As an aside, the Neelys fry up some dill pickles with Pat's brother Tony. That's funny, I just saw a chef contender do that on Chopped, as a little garnish.
Pat and Gina serve up the fried pickles on a platter and the chicken and dumplings in bowls.
I guess the real difference between theirs and Tyler's dish is that the Neelys serve the dumplings as basically a garnish to chicken soup. The dumplings take the place of noodles. Tyler's base is thickened and stew-like and the dish becomes much more entrée-like. Plus, the fried pickles are weird. Really weird. As a tiny addition..that's fine, to a rich meat dish, perhaps. But on their own and served with Chicken and Dumplings? I'm not convinced.
No sign of Aunt Faye anywhere. Maybe she saw their recipe and thought better of coming. Actually, this recipe is okay. There are just some odd things in it. Why bother to cut up the chicken first? The cooking time should be longer anyway and why use stock instead of good old plain water?
The other big difference in the two dumplings recipes is that Tyler uses eggs, the Neelys don't. I admit I am a bit confused about the place of eggs in dumplings. It seems intuitive to me that an egg would help bind everything together and make them lighter and fluffier, but plenty of recipes don’t include an egg in the dumpling batter.
Joy of Cooking's dumpling recipe has eggs, so does James Beard’s in his American Cooking, so I guess mine will too.
Note: I found 2 great pieces of advice from Joy of Cooking and James, unfortunately, only AFTER I had made mine:
From J of C – To get the dumpling batter off the spoon easily, dip your spoon first in the stock or stew and then in the dumpling mixture. Do this with each dumpling and your spoon won’t get all gunked up.

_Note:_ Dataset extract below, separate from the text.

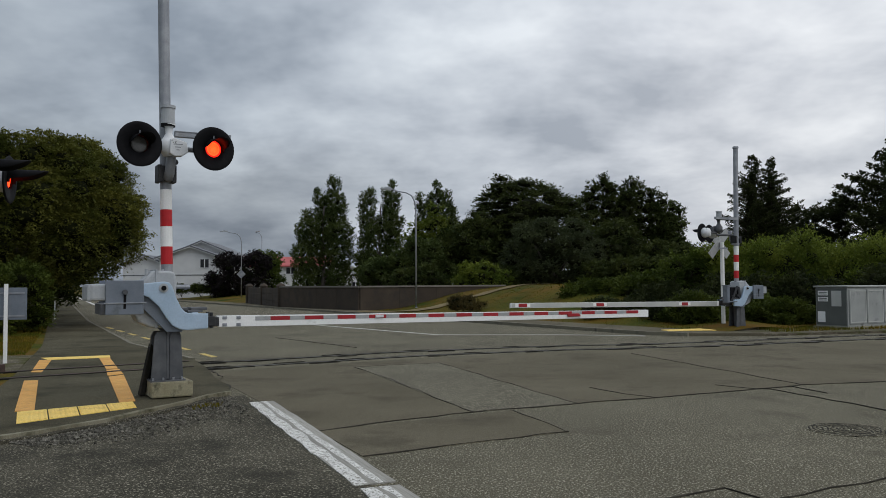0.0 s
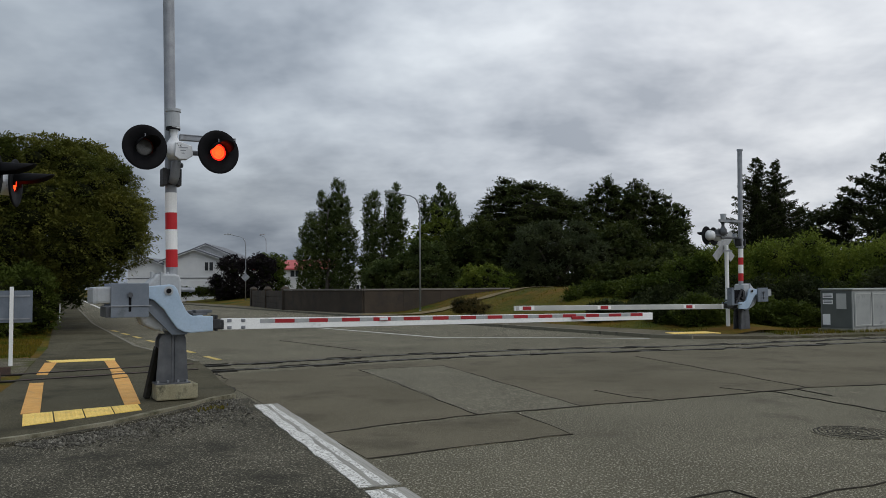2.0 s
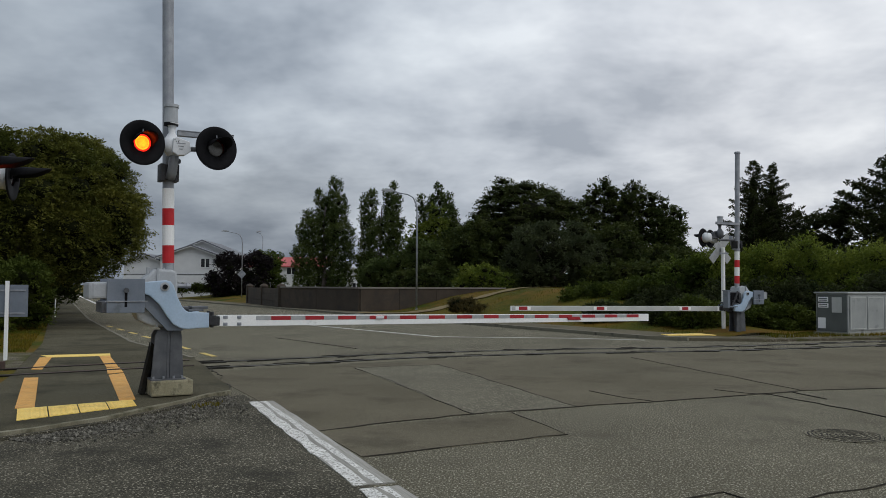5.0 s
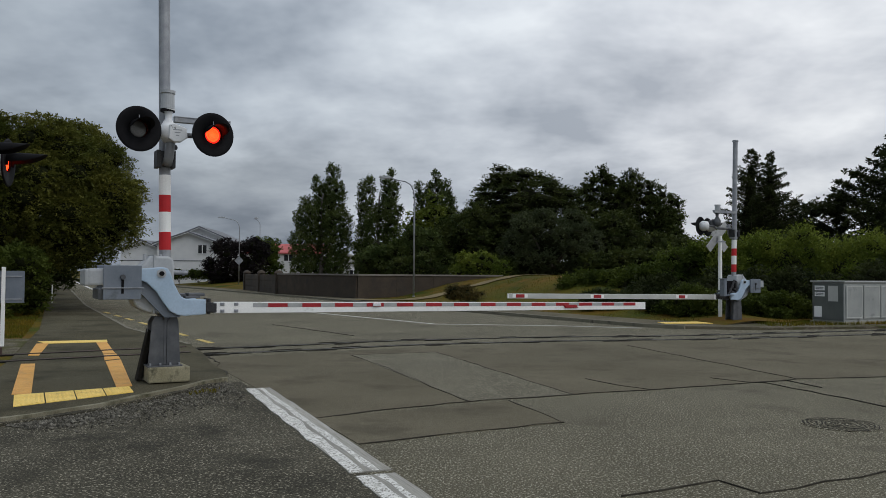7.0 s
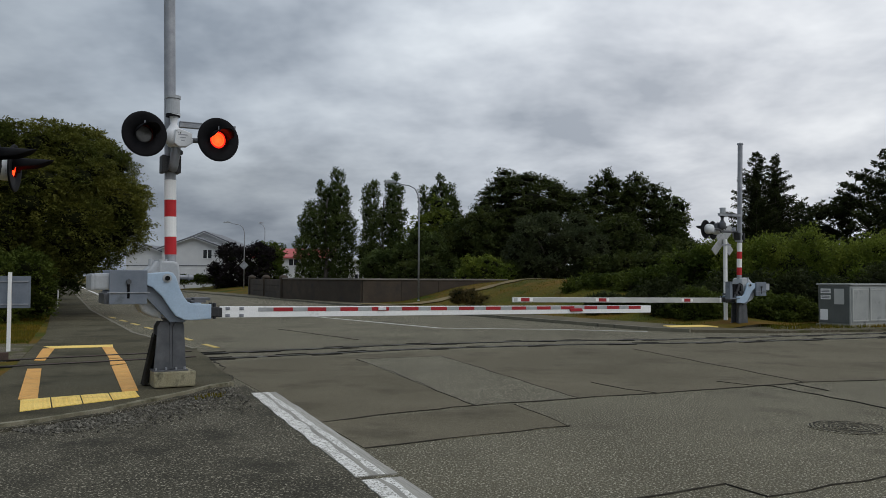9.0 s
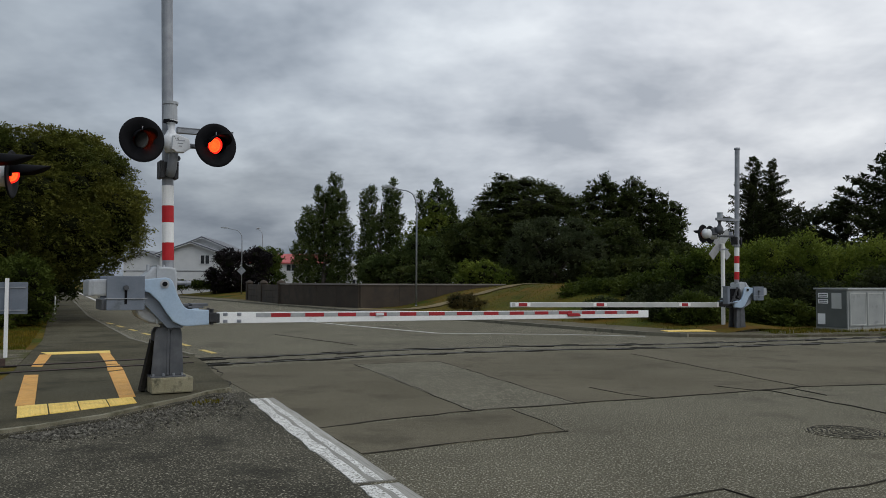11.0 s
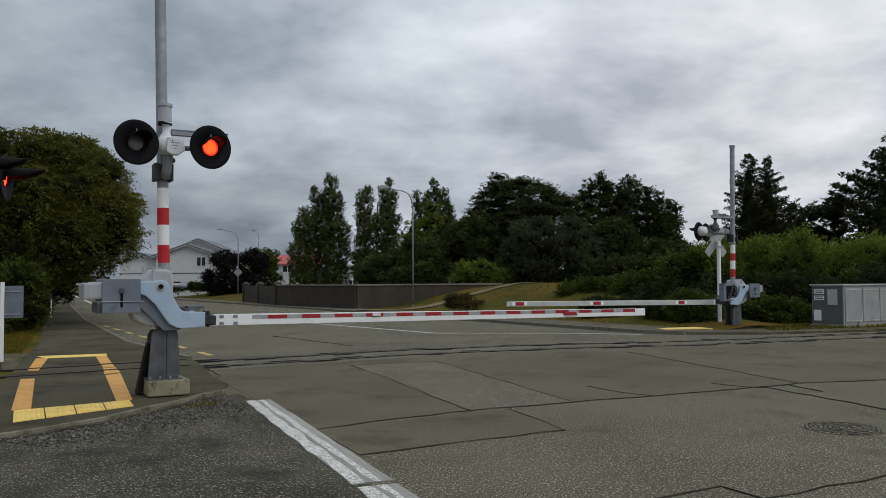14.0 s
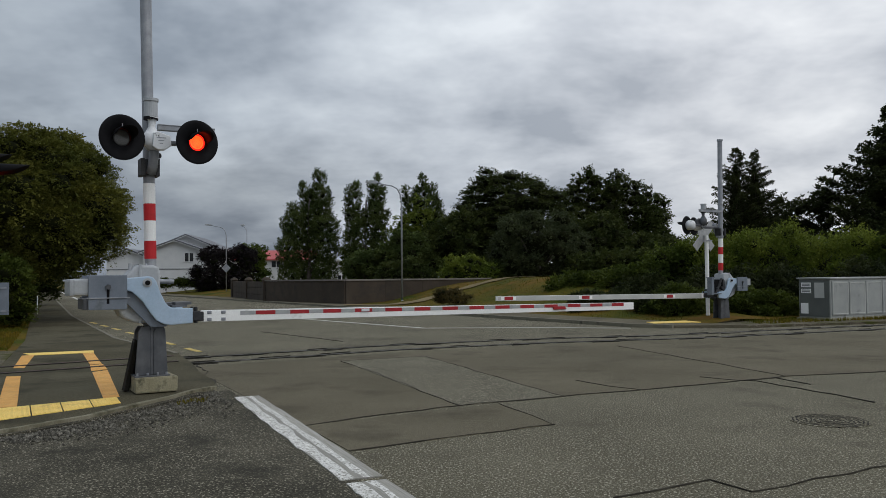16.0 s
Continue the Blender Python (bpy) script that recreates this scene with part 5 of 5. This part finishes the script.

From JB – separate the eggs for a lighter dumpling. Beat the yolks into whatever liquid you’re using and mix the batter as usual. Then fold in the beaten whites. Cook as usual.
Just for fun I took a look at the FN website to see what other versions of Chicken and Dumplings they had.
This one was a blast, unless you think of it as a REAL recipe. I guess I should have known that Aunt Sandy's version would feature a store-bought cooked chicken, PRE-CUT carrot and celery sticks, a roll of buttermilk biscuit dough AND a can of gravy.
Seriously, really and truly...no joke, her show should be banned by the food police. Even scarier are the mostly very positive reviews that were given to this recipe.
Listen, it's a free country, but we don't legalize heroin, so why should we allow canned gravy and biscuit dough to be a substitute for dinner?!!
AND if you look at Sandra Lee, YOU KNOW she's not eating her own food...well, the cocktails, maybe, but not the food. Even the Neelys look like health food aficionados next to her.